> [AIM OF THE EXERCISE]: Your task is to copy the listing exactly. Drop any pictures from the copy.

> [DATASET EXCERPT]:

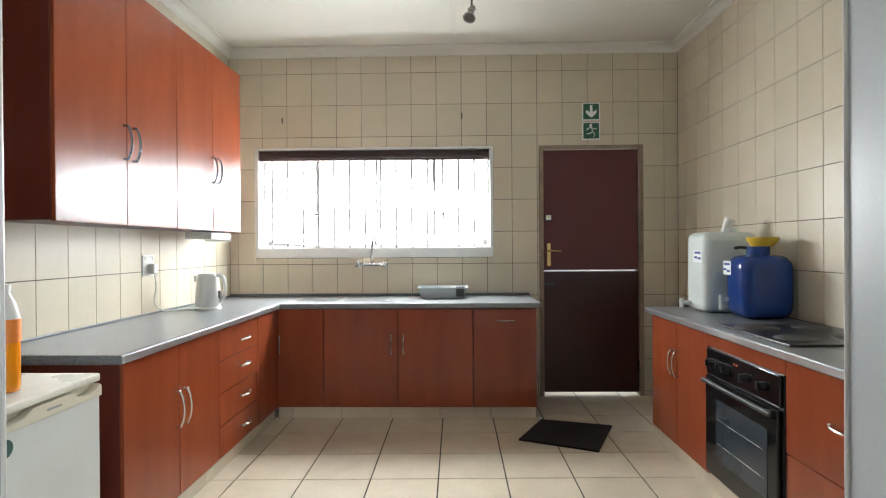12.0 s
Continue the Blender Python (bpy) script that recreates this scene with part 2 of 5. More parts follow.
def mesh_of(name, bm, materials, smooth):
    me = bpy.data.meshes.new(name)
    bmesh.ops.recalc_face_normals(bm, faces=bm.faces)
    if smooth:
        for f in bm.faces:
            f.smooth = True
        for e in bm.edges:
            if len(e.link_faces) == 2:
                a, (f, g) = e.calc_face_angle(0), e.link_faces
                big, small = max(f.calc_area(), g.calc_area()), min(f.calc_area(), g.calc_area())
                e.smooth = not (a > 0.75 or (a > 0.15 and big > 6 * small))
    bm.to_mesh(me)
    bm.free()
    for m in materials if isinstance(materials, (list, tuple)) else [materials]:
        me.materials.append(m)
    return me


def part(name, bm, material, parent, label="", smooth=True):
    base = BASE[parent]
    if base.length:
        bmesh.ops.translate(bm, verts=bm.verts, vec=-base)
    ob = new(name, mesh_of(name, bm, material, smooth))
    ob.parent = parent
    BASE[ob] = base
    return tagged(ob, label)


def structure(name, bm, material, label, category, smooth=False):
    ob = new(name, mesh_of(name, bm, material, smooth))
    BASE[ob] = Vector((0, 0, 0))
    return tagged(ob, label, category, kind="structure")


def solo(name, bm, material, label, category, group="", smooth=True, kind=""):
    """A thing that is one mesh, with its origin at its base."""
    lo = Vector([min(v.co[i] for v in bm.verts) for i in range(3)])
    hi = Vector([max(v.co[i] for v in bm.verts) for i in range(3)])
    base = Vector(((lo.x + hi.x) / 2, (lo.y + hi.y) / 2, lo.z))
    bmesh.ops.translate(bm, verts=bm.verts, vec=-base)
    ob = new(name, mesh_of(name, bm, material, smooth))
    ob.location = base
    BASE[ob] = base
    return tagged(ob, label, category, group, kind)


def box(x0, x1, y0, y1, z0, z1, bev=0.0, seg=2, bm=None):
    bm = bm or bmesh.new()
    r = bmesh.ops.create_cube(bm, size=1)
    vs = r["verts"]
    for v in vs:
        v.co = Vector(((x0 + x1) / 2 + v.co.x * (x1 - x0), (y0 + y1) / 2 + v.co.y * (y1 - y0), (z0 + z1) / 2 + v.co.z * (z1 - z0)))
    if bev:
        es = list({e for v in vs for e in v.link_edges})
        bmesh.ops.bevel(bm, geom=es, offset=min(bev, 0.49 * min(x1 - x0, y1 - y0, z1 - z0)), segments=seg, affect="EDGES", profile=0.5)
    return bm


def cyl(p0, p1, r0, r1=None, seg=24, bm=None, bev=0.0):
    bm = bm or bmesh.new()
    p0, p1 = Vector(p0), Vector(p1)
    d = p1 - p0
    r = bmesh.ops.create_cone(bm, cap_ends=True, segments=seg, radius1=r0, radius2=r0 if r1 is None else r1, depth=d.length)
    m = Matrix.Translation((p0 + p1) / 2) @ d.to_track_quat("Z", "Y").to_matrix().to_4x4()
    bmesh.ops.transform(bm, matrix=m, verts=r["verts"])
    if bev:
        es = [e for e in {e for v in r["verts"] for e in v.link_edges} if any(len(f.verts) > 4 for f in e.link_faces)]
        bmesh.ops.bevel(bm, geom=es, offset=bev, segments=2, affect="EDGES", profile=0.5)
    return bm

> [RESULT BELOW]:
12.0 s
Continue the Blender Python (bpy) script that recreates this scene with part 2 of 5. More parts follow.
def mesh_of(name, bm, materials, smooth):
    me = bpy.data.meshes.new(name)
    bmesh.ops.recalc_face_normals(bm, faces=bm.faces)
    if smooth:
        for f in bm.faces:
            f.smooth = True
        for e in bm.edges:
            if len(e.link_faces) == 2:
                a, (f, g) = e.calc_face_angle(0), e.link_faces
                big, small = max(f.calc_area(), g.calc_area()), min(f.calc_area(), g.calc_area())
                e.smooth = not (a > 0.75 or (a > 0.15 and big > 6 * small))
    bm.to_mesh(me)
    bm.free()
    for m in materials if isinstance(materials, (list, tuple)) else [materials]:
        me.materials.append(m)
    return me


def part(name, bm, material, parent, label="", smooth=True):
    base = BASE[parent]
    if base.length:
        bmesh.ops.translate(bm, verts=bm.verts, vec=-base)
    ob = new(name, mesh_of(name, bm, material, smooth))
    ob.parent = parent
    BASE[ob] = base
    return tagged(ob, label)


def structure(name, bm, material, label, category, smooth=False):
    ob = new(name, mesh_of(name, bm, material, smooth))
    BASE[ob] = Vector((0, 0, 0))
    return tagged(ob, label, category, kind="structure")


def solo(name, bm, material, label, category, group="", smooth=True, kind=""):
    """A thing that is one mesh, with its origin at its base."""
    lo = Vector([min(v.co[i] for v in bm.verts) for i in range(3)])
    hi = Vector([max(v.co[i] for v in bm.verts) for i in range(3)])
    base = Vector(((lo.x + hi.x) / 2, (lo.y + hi.y) / 2, lo.z))
    bmesh.ops.translate(bm, verts=bm.verts, vec=-base)
    ob = new(name, mesh_of(name, bm, material, smooth))
    ob.location = base
    BASE[ob] = base
    return tagged(ob, label, category, group, kind)


def box(x0, x1, y0, y1, z0, z1, bev=0.0, seg=2, bm=None):
    bm = bm or bmesh.new()
    r = bmesh.ops.create_cube(bm, size=1)
    vs = r["verts"]
    for v in vs:
        v.co = Vector(((x0 + x1) / 2 + v.co.x * (x1 - x0), (y0 + y1) / 2 + v.co.y * (y1 - y0), (z0 + z1) / 2 + v.co.z * (z1 - z0)))
    if bev:
        es = list({e for v in vs for e in v.link_edges})
        bmesh.ops.bevel(bm, geom=es, offset=min(bev, 0.49 * min(x1 - x0, y1 - y0, z1 - z0)), segments=seg, affect="EDGES", profile=0.5)
    return bm


def cyl(p0, p1, r0, r1=None, seg=24, bm=None, bev=0.0):
    bm = bm or bmesh.new()
    p0, p1 = Vector(p0), Vector(p1)
    d = p1 - p0
    r = bmesh.ops.create_cone(bm, cap_ends=True, segments=seg, radius1=r0, radius2=r0 if r1 is None else r1, depth=d.length)
    m = Matrix.Translation((p0 + p1) / 2) @ d.to_track_quat("Z", "Y").to_matrix().to_4x4()
    bmesh.ops.transform(bm, matrix=m, verts=r["verts"])
    if bev:
        es = [e for e in {e for v in r["verts"] for e in v.link_edges} if any(len(f.verts) > 4 for f in e.link_faces)]
        bmesh.ops.bevel(bm, geom=es, offset=bev, segments=2, affect="EDGES", profile=0.5)
    return bm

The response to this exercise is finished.